The real horrific sight of it all is Chuck appearing beside Sam: he has a look of maddening glee on his face. Chuck refuses to stop Dean and instead goads him into killing Jack for what he did. Dean, though, for once doesn’t infuriate the viewer and tosses the gun aside. He also turns down Chuck’s proposal of bringing back Mary if Dean goes through with killing Jack. It’s time for Chuck to lose his cool as he berates Dean for stopping the poetic end to the story where the father kills the son, or when Abraham was going to kill Isaac. This is how it is supposed to be, and Dean’s ruining it. Sam realizes Chuck has never cared for anything that’s ever happened; not to Lucifer, to Michael, to anyone who has suffered, and certainly not to the Winchesters.

The heroes call Chuck out for wanting them to suffer and die over and over again as he sees it as a story, but it’s their lives and they’re done being victims. Dean tells Chuck, “God or no God, you can go to Hell.” This causes Chuck to reach the end of his tether, and he snaps his finger to cause Jack’s eyes to burn out, killing him. He says story’s over and begins to leave; an enraged Sam picks up the gun and shoots Chuck.

Turns out the gun doesn’t work on God, but it does piss him off to the point where all bets are all off – literally, every single one. The end is here. Chuck snaps them to a darkened version of the cemetery, where a heartbroken Castiel crouches over Jack’s corpse. In the Empty, Jack wakes up to find the Shadow smiling at finally gaining his prize, but Billie – the new Death – is there as well, telling Jack they should talk.

Back at the cemetery, all hell breaks loose as every monster, demon, ghost, or anything else Sam and Dean took out has been released – all the way back from the Pilot as we see the Woman in White back to haunting the street she used to be on. Not only that, we also see John Wayne Gacy’s ghost return, and Bloody Mary haunting mirrors once more. To make matters worse, zombies emerge from their graves and hundreds of them attack the heroes at the same time. And that’s the end of the fourteenth season.

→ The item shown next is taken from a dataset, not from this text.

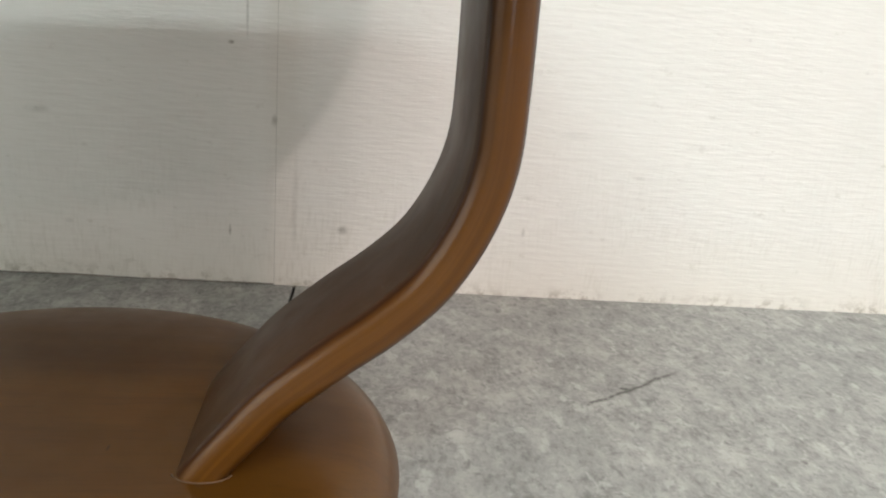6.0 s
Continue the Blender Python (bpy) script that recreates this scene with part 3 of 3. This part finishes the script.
def base_disc(stool):
    prof = [(0.002, 0.0300), (0.04, 0.0300), (0.08, 0.0300), (0.098, 0.0299), (0.110, 0.0295), (0.122, 0.0285), (0.135, 0.0268), (0.145, 0.0251),
            (0.1515, 0.0239), (0.1560, 0.0228), (0.1595, 0.0215), (0.1625, 0.0201), (0.1650, 0.0186), (0.1675, 0.0166), (0.1695, 0.0147), (0.1712, 0.0127),
            (0.1727, 0.0105), (0.1740, 0.0080), (0.1750, 0.0060), (0.1752, 0.0046), (0.1744, 0.0035), (0.1725, 0.0028), (0.1660, 0.0026), (0.1600, 0.0026), (0.1585, 0.0004), (0.1200, 0.0004)]
    count = 160
    rows = [[(r * math.cos(2 * math.pi * j / count), 0.974 * r * math.sin(2 * math.pi * j / count), z) for j in range(count)] for r, z in ((q * 1.031, h) for q, h in prof)]
    bm = grid_bm(rows, True, False, (0,))
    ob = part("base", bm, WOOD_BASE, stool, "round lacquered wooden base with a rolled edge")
    ob.location = (-0.0015, 0.0008, 0.0)
    return ob


def footstool():
    stool = new("footstool")
    tagged(stool, "red leather footstool with bent wooden legs on a round base", "footstool")
    cushion(stool)
    piping = part("piping", ring_tube(PIPE_A, PIPE_B, PIPE_N, pipe_z, PIPE_R, 300, 16, 0.12), LEATHER, stool, "thick red leather welt round the seat")
    part("welt_seam", ring_tube(PIPE_A - 0.0052, PIPE_B - 0.0070, PIPE_N, lambda x: pipe_z(x) - 0.0058, 0.0016, 300, 8, 0.2), LEATHER, piping, "narrow sewn edge under the welt")
    seat_band(stool)
    for side in (1, -1):
        leg(stool, side)
    apron(stool)
    base_disc(stool)
    return stool


room()
fixture_things()
downlight_things()
footstool()


# ---- floor tiles ----
def floor():
    slab = link_mesh("floor", box_bm((-3.75, -7.0, -0.12), (3.75, WALL_Y + 0.15, -0.0022)), GROUT, smooth=False)
    tagged(slab, "grey mottled stone-look floor tiles with dark joints", "floor", kind="structure")
    size, joint = 0.90, 0.0024
    turn = math.radians(-1.5)
    bm = box_bm((-size / 2 + joint / 2, -size / 2 + joint / 2, -0.006), (size / 2 - joint / 2, size / 2 - joint / 2, 0.0), 0.0005)
    me = bpy.data.meshes.new("tile")
    bm.to_mesh(me)
    bm.free()
    me.materials.append(TILE)
    ox, oy = 0.0985, WALL_Y + 0.012
    c, s = math.cos(turn), math.sin(turn)
    for i in range(-4, 4):
        for j in range(-8, 0):
            lx, ly = (i + 0.5) * size, (j + 0.5) * size + 0.0
            x, y = ox + lx * c - (ly + 0.27) * s * 1.0, oy + lx * s + ly * c
            ob = new("tile", me)
            ob.location = (x, y, 0.0)
            ob.rotation_euler = (0, 0, turn)
            ob.parent = slab


floor()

The finale was the perfect way to finish off 14 years of storytelling. I’ve been very vocal about how much I hated Chuck, since he put on the demeanor of a nice guy, but his actions were always apathetic. He never solved the things that were easy for him to solve, and didn’t even care about his sons being tortured in Hell. Chuck’s reveal as the ultimate villain to the story validates all the times he’s been an awful god since, well, he is supposed to be an awful god.

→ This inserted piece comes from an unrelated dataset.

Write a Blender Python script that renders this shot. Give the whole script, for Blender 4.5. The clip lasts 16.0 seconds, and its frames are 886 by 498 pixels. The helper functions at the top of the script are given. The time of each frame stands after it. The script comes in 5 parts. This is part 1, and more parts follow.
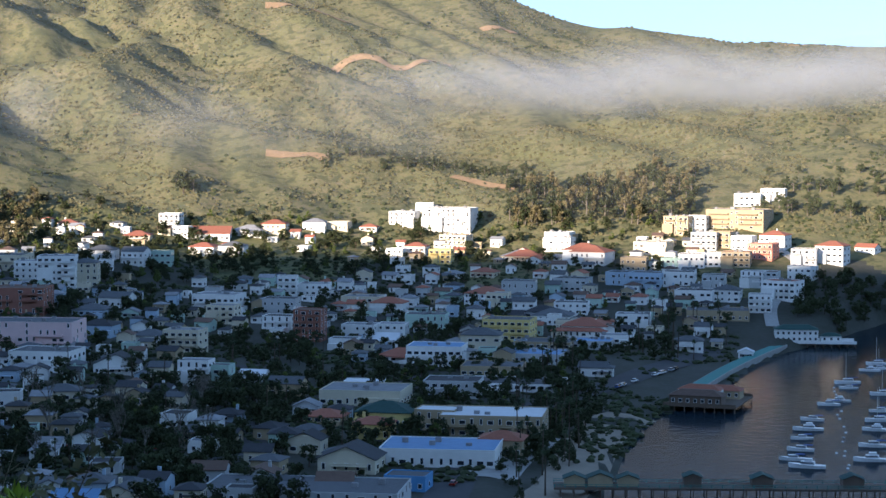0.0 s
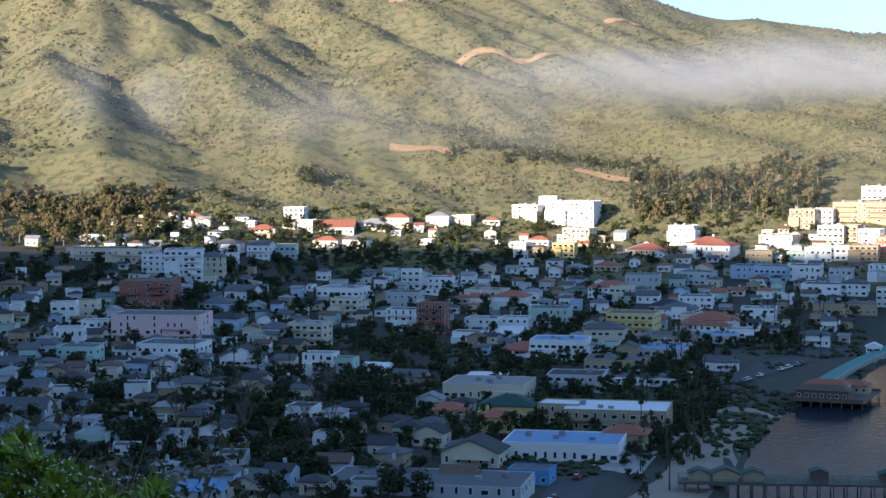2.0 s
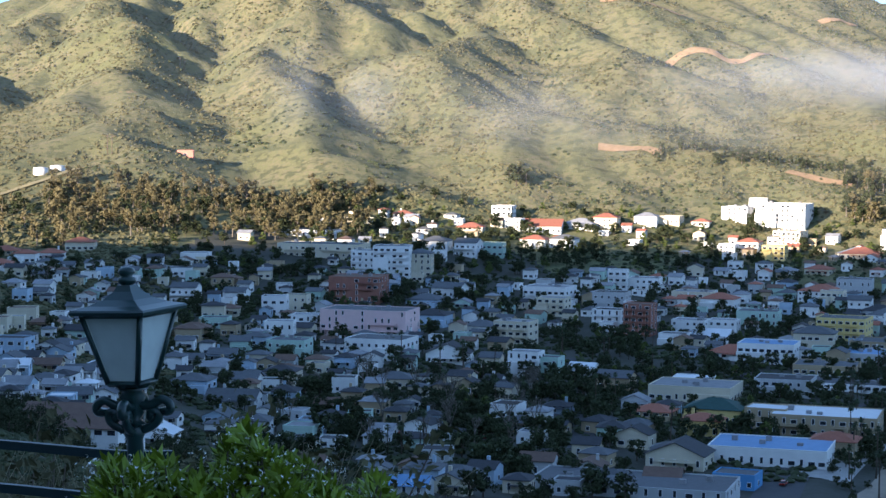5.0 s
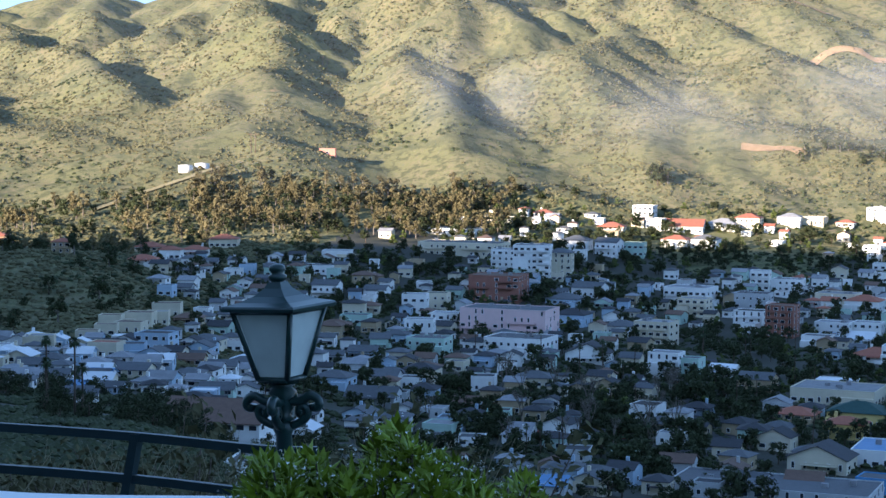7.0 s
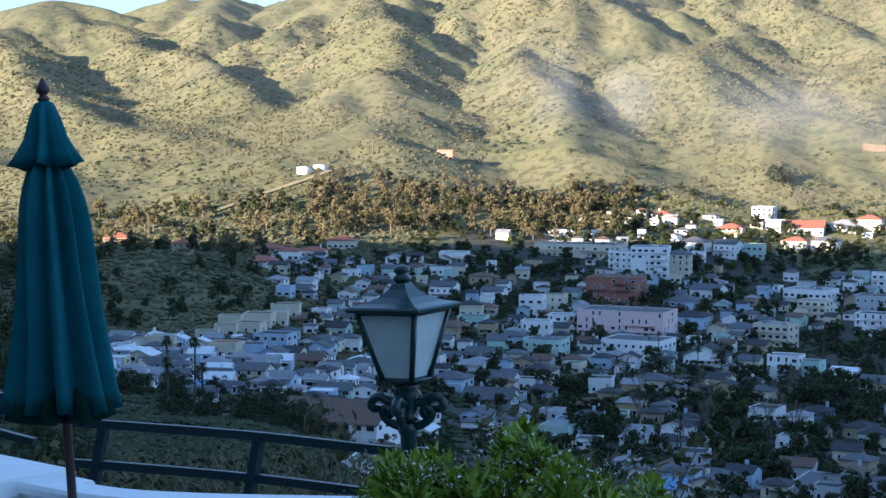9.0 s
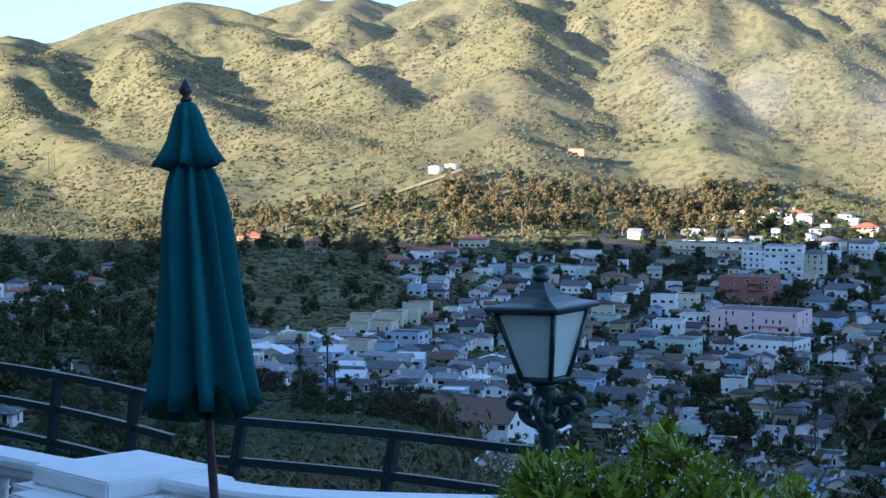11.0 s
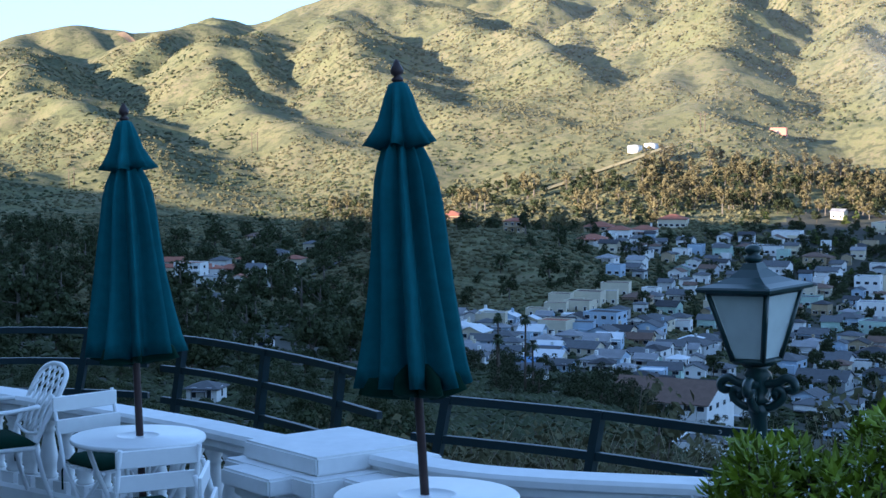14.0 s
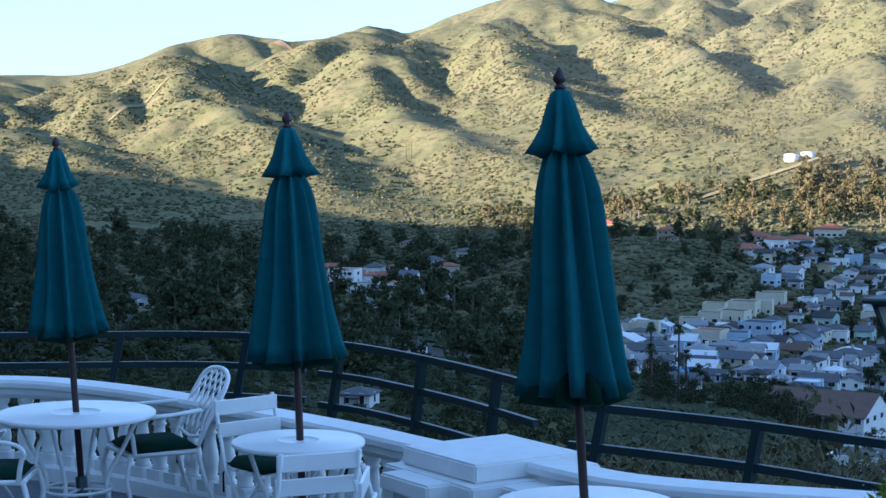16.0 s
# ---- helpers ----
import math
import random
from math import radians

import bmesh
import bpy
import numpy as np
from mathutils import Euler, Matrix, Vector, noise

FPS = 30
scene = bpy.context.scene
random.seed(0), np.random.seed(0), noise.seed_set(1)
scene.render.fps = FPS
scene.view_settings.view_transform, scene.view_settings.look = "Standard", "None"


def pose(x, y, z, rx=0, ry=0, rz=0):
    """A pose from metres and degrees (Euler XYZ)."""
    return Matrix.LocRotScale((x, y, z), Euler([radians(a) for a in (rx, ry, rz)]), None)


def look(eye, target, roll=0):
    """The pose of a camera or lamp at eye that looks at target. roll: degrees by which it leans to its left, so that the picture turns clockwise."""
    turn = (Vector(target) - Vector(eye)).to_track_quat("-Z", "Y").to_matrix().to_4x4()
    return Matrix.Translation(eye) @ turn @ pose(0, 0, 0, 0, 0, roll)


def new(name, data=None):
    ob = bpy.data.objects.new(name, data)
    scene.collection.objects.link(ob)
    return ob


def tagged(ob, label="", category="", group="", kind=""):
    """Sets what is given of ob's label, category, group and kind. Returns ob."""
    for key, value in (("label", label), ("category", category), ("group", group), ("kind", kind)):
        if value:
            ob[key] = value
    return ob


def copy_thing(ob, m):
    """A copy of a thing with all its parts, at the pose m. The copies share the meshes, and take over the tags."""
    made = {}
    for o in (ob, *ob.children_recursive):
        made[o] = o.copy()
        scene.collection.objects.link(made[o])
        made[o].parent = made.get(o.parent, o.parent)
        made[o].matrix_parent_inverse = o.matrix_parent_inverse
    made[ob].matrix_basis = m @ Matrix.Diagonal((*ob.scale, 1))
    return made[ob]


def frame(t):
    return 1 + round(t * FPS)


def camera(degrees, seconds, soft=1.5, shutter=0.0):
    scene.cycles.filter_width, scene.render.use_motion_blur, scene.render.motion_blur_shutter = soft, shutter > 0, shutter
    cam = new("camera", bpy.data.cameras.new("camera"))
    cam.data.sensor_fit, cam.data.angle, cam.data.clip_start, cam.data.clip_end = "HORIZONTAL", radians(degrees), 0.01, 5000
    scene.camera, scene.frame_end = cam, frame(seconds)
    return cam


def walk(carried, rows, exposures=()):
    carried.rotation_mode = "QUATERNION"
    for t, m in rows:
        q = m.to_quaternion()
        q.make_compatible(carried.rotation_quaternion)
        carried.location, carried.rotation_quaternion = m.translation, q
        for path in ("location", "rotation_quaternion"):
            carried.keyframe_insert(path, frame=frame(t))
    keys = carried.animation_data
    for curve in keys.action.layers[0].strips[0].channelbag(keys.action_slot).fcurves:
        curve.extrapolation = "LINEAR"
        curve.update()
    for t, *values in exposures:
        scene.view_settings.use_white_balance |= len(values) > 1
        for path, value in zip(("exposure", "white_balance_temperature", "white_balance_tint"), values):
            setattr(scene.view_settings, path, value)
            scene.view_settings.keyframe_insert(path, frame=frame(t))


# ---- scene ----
EYE_Z = 105.0    # the eye above the sea
cam = camera(26.34, 16.0)
# seconds, x, y, yaw, pitch, roll
ROWS = [
    (0.0, -0.000, -0.000, 0.00, -3.45, -0.02),
    (0.5, -0.007, -0.000, 0.95, -3.57, 0.08),
    (1.0, -0.015, -0.000, 1.97, -3.55, 0.22),
    (1.5, -0.023, -0.001, 2.88, -3.69, 0.28),
    (2.0, -0.029, -0.001, 3.72, -3.64, 0.23),
    (2.5, -0.037, -0.002, 4.77, -3.72, 0.18),
    (3.0, -0.048, -0.003, 6.07, -3.62, 0.22),
    (3.5, -0.054, -0.003, 6.94, -3.68, 0.16),
    (4.0, -0.062, -0.004, 7.97, -3.64, -0.01),
    (6.5, -0.103, -0.012, 13.17, -3.78, -0.43),
    (7.0, -0.111, -0.014, 14.28, -3.73, -0.45),
    (7.5, -0.118, -0.016, 15.19, -3.72, -0.61),
    (8.0, -0.126, -0.018, 16.31, -3.71, -0.44),
    (8.5, -0.130, -0.019, 16.85, -3.73, -0.42),
    (9.0, -0.138, -0.022, 17.82, -3.71, -0.29),
    (11.5, -0.175, -0.036, 22.93, -3.86, -0.00),
    (12.0, -0.184, -0.039, 24.13, -3.97, 0.16),
    (12.5, -0.191, -0.042, 25.06, -3.97, 0.26),
    (13.0, -0.198, -0.046, 26.14, -4.16, 0.18),
    (13.5, -0.204, -0.049, 26.95, -4.25, 0.11),
    (14.0, -0.210, -0.052, 27.78, -4.37, 0.10),
    (14.5, -0.218, -0.057, 29.03, -4.42, 0.23),
    (15.0, -0.227, -0.061, 30.30, -4.35, 0.25),
    (15.5, -0.232, -0.065, 31.10, -4.33, -0.02),
    (16.0, -0.241, -0.070, 32.42, -4.13, 0.03),
]
walk(cam, [(t, pose(x, y, EYE_Z, 90 + pitch, roll, yaw)) for t, x, y, yaw, pitch, roll in ROWS],
     [(0.0, 2.25, 6000, 12), (4.0, 2.52, 5900, 12), (9.0, 2.82, 5830, 12), (16.0, 2.95, 5750, 12)])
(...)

The final season has now been set up as the battle of the Winchesters against God himself, but the show has almost always tended to change the storyline they head into a season with into something that we didn’t foresee, so it remains to be seen if God really will be the final Big Bad of the series. For now, though, we’re all hyped to see what Supernatural can pull off for its final season. Carry on Wayward Fans!